Records for this task >>
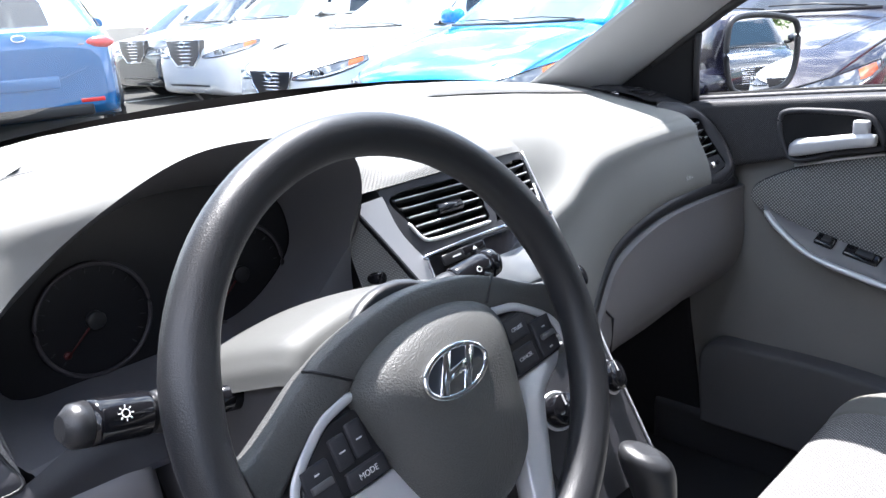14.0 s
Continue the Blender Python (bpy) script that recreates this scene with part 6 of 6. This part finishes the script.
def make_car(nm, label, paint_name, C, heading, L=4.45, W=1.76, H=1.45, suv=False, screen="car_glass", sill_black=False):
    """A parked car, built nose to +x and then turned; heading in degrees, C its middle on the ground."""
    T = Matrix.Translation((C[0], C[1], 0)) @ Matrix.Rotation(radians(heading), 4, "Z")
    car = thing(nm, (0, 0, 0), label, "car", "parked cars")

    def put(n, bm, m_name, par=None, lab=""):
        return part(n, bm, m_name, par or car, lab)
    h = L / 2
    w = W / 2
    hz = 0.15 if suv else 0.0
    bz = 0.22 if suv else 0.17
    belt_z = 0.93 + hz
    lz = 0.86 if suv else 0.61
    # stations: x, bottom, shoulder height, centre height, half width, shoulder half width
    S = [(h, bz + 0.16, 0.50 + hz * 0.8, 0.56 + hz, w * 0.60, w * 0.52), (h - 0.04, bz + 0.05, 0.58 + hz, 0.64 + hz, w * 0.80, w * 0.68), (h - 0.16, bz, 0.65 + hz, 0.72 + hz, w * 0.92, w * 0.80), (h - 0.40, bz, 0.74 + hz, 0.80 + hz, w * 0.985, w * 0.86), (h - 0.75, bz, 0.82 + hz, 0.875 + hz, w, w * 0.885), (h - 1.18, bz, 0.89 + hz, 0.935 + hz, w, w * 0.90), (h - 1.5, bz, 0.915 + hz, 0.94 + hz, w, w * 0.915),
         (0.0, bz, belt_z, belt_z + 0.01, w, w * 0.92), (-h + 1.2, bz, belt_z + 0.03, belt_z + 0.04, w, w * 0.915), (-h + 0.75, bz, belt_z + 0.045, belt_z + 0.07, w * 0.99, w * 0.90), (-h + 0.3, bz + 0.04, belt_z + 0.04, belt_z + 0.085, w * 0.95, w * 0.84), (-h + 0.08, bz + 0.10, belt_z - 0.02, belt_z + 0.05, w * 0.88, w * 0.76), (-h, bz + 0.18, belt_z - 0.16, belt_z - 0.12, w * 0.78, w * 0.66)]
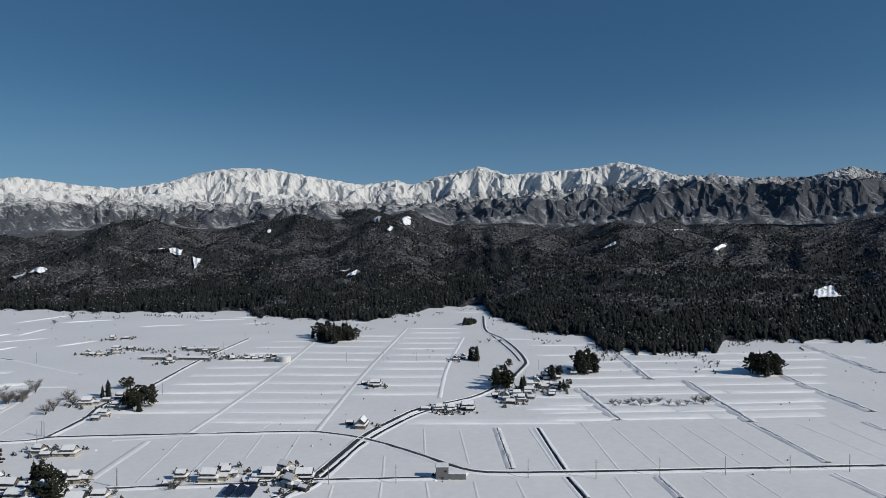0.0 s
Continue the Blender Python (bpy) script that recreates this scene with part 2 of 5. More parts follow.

What you will do >>
The records shown above are to be repeated exactly, with the pictures left out.

Answer to this exercise >>
14.0 s
Continue the Blender Python (bpy) script that recreates this scene with part 6 of 6. This part finishes the script.
def make_car(nm, label, paint_name, C, heading, L=4.45, W=1.76, H=1.45, suv=False, screen="car_glass", sill_black=False):
    """A parked car, built nose to +x and then turned; heading in degrees, C its middle on the ground."""
    T = Matrix.Translation((C[0], C[1], 0)) @ Matrix.Rotation(radians(heading), 4, "Z")
    car = thing(nm, (0, 0, 0), label, "car", "parked cars")

    def put(n, bm, m_name, par=None, lab=""):
        return part(n, bm, m_name, par or car, lab)
    h = L / 2
    w = W / 2
    hz = 0.15 if suv else 0.0
    bz = 0.22 if suv else 0.17
    belt_z = 0.93 + hz
    lz = 0.86 if suv else 0.61
    # stations: x, bottom, shoulder height, centre height, half width, shoulder half width
    S = [(h, bz + 0.16, 0.50 + hz * 0.8, 0.56 + hz, w * 0.60, w * 0.52), (h - 0.04, bz + 0.05, 0.58 + hz, 0.64 + hz, w * 0.80, w * 0.68), (h - 0.16, bz, 0.65 + hz, 0.72 + hz, w * 0.92, w * 0.80), (h - 0.40, bz, 0.74 + hz, 0.80 + hz, w * 0.985, w * 0.86), (h - 0.75, bz, 0.82 + hz, 0.875 + hz, w, w * 0.885), (h - 1.18, bz, 0.89 + hz, 0.935 + hz, w, w * 0.90), (h - 1.5, bz, 0.915 + hz, 0.94 + hz, w, w * 0.915),
         (0.0, bz, belt_z, belt_z + 0.01, w, w * 0.92), (-h + 1.2, bz, belt_z + 0.03, belt_z + 0.04, w, w * 0.915), (-h + 0.75, bz, belt_z + 0.045, belt_z + 0.07, w * 0.99, w * 0.90), (-h + 0.3, bz + 0.04, belt_z + 0.04, belt_z + 0.085, w * 0.95, w * 0.84), (-h + 0.08, bz + 0.10, belt_z - 0.02, belt_z + 0.05, w * 0.88, w * 0.76), (-h, bz + 0.18, belt_z - 0.16, belt_z - 0.12, w * 0.78, w * 0.66)]
0.0 s
Continue the Blender Python (bpy) script that recreates this scene with part 2 of 5. More parts follow.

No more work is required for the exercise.